**SET PROBLEM**
Transcribe the data in full and exactly, omitting any pictures.
--- SUPPLIED MATERIAL ---
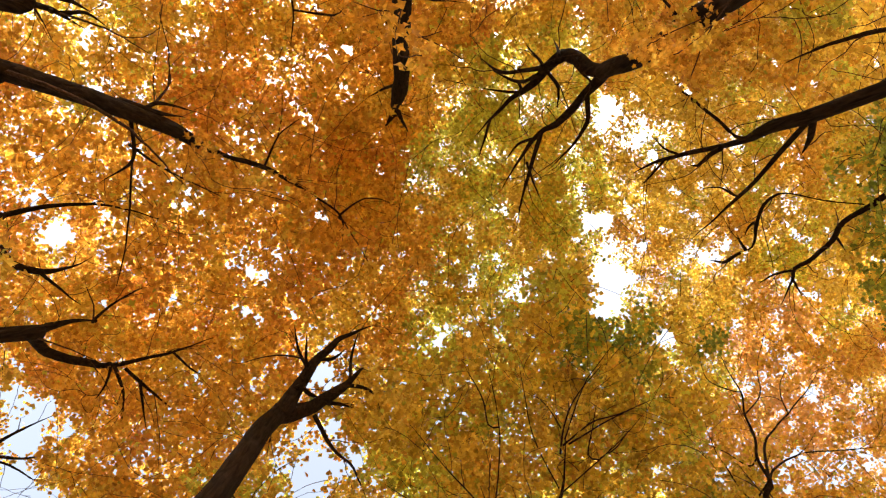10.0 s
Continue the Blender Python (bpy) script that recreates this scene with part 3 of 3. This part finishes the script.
t10.lobes(GREEN, 0.87, [(5.29, -0.59, 12.50)])
t10.lobes(GREEN, 1, [(4.60, -0.20, 10.40), (4.96, 0.09, 10.20)])
t10.lobes(GREEN, 1.12, [(3.92, 0.25, 11.30)])
t10.lobes(LIME, 1, [(3.15, 3.07, 10.60), (3.01, 3.58, 10.60), (2.07, 0.53, 11.20)])
t10.lobes(LIME, 1.12, [(3.42, 0.77, 14.50), (2.08, 1.08, 11.40)])
t10.lobes(OLIVE, 0.87, [(5.78, 5.37, 11.30)])
t10.lobes(OLIVE, 1, [(4.58, 1.59, 10.50), (1.61, 2.79, 12.10), (4.44, 1.20, 10.50), (4.52, 0.29, 10.50), (4.93, 1.87, 10.50), (3.56, -0.09, 12.10), (2.62, 5.61, 14.50), (3.65, 4.58, 10.60), (1.49, 2.64, 13.20), (4.64, 0.12, 14.50)])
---
**COMPLETE OUTPUT**
10.0 s
Continue the Blender Python (bpy) script that recreates this scene with part 3 of 3. This part finishes the script.
t10.lobes(GREEN, 0.87, [(5.29, -0.59, 12.50)])
t10.lobes(GREEN, 1, [(4.60, -0.20, 10.40), (4.96, 0.09, 10.20)])
t10.lobes(GREEN, 1.12, [(3.92, 0.25, 11.30)])
t10.lobes(LIME, 1, [(3.15, 3.07, 10.60), (3.01, 3.58, 10.60), (2.07, 0.53, 11.20)])
t10.lobes(LIME, 1.12, [(3.42, 0.77, 14.50), (2.08, 1.08, 11.40)])
t10.lobes(OLIVE, 0.87, [(5.78, 5.37, 11.30)])
t10.lobes(OLIVE, 1, [(4.58, 1.59, 10.50), (1.61, 2.79, 12.10), (4.44, 1.20, 10.50), (4.52, 0.29, 10.50), (4.93, 1.87, 10.50), (3.56, -0.09, 12.10), (2.62, 5.61, 14.50), (3.65, 4.58, 10.60), (1.49, 2.64, 13.20), (4.64, 0.12, 14.50)])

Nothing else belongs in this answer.